(TASK DESCRIPTION): Among the entries below, one stretch runs from the line that contains "3 of 4. More parts follow." through the line that contains "0.78, 0.31), 0.09)". Repeat that stretch exactly, ends included, and only that.

(MATERIAL PROVIDED):
--------------------------------
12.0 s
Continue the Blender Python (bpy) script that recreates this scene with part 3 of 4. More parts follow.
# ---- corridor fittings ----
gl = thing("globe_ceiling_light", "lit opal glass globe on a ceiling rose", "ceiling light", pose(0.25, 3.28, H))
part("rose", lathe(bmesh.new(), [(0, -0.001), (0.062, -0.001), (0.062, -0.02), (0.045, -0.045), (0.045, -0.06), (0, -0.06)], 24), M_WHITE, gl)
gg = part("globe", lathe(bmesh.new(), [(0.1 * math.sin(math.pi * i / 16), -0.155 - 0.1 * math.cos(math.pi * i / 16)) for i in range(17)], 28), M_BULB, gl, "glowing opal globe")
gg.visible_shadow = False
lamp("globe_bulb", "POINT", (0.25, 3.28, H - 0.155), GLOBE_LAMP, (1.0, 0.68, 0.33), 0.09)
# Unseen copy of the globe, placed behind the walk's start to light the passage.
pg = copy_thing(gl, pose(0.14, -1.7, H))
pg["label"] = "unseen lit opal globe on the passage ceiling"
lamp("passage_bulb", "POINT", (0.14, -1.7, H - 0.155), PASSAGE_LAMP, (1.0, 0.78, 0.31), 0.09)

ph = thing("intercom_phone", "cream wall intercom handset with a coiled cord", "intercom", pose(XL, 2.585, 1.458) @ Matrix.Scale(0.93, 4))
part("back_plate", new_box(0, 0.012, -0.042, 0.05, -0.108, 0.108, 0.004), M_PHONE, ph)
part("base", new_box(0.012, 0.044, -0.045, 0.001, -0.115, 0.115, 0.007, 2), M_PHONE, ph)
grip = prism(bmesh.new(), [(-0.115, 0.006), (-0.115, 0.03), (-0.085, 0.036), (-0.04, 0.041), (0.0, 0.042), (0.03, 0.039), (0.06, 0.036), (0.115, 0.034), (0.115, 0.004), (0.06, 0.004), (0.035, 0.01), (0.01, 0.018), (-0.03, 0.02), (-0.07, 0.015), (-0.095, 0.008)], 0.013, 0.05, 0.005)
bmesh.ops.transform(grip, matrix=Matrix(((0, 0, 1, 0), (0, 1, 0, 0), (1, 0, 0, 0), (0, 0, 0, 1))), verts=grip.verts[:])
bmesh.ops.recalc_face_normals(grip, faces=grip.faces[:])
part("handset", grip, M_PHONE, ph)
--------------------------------
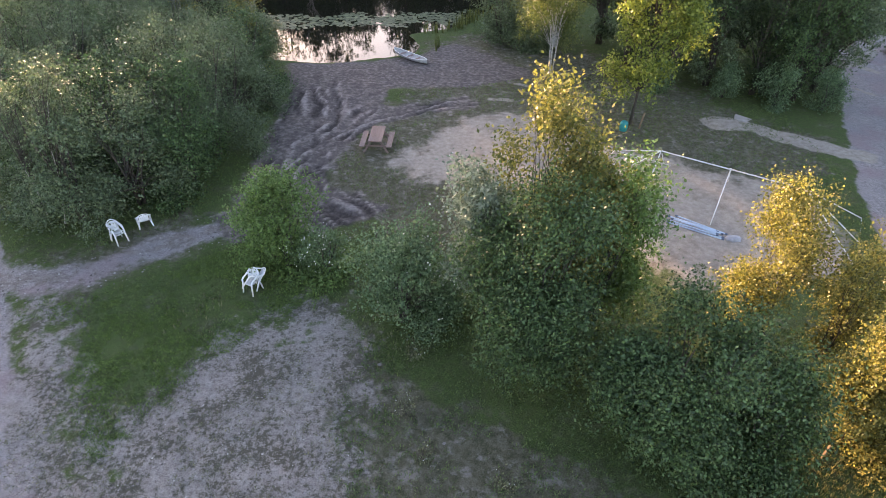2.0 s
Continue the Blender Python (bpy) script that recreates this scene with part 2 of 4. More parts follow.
--------------------------------
(OUTPUT OF THE TASK):
Continue the Blender Python (bpy) script that recreates this scene with part 3 of 4. More parts follow.
# ---- corridor fittings ----
gl = thing("globe_ceiling_light", "lit opal glass globe on a ceiling rose", "ceiling light", pose(0.25, 3.28, H))
part("rose", lathe(bmesh.new(), [(0, -0.001), (0.062, -0.001), (0.062, -0.02), (0.045, -0.045), (0.045, -0.06), (0, -0.06)], 24), M_WHITE, gl)
gg = part("globe", lathe(bmesh.new(), [(0.1 * math.sin(math.pi * i / 16), -0.155 - 0.1 * math.cos(math.pi * i / 16)) for i in range(17)], 28), M_BULB, gl, "glowing opal globe")
gg.visible_shadow = False
lamp("globe_bulb", "POINT", (0.25, 3.28, H - 0.155), GLOBE_LAMP, (1.0, 0.68, 0.33), 0.09)
# Unseen copy of the globe, placed behind the walk's start to light the passage.
pg = copy_thing(gl, pose(0.14, -1.7, H))
pg["label"] = "unseen lit opal globe on the passage ceiling"
lamp("passage_bulb", "POINT", (0.14, -1.7, H - 0.155), PASSAGE_LAMP, (1.0, 0.78, 0.31), 0.09)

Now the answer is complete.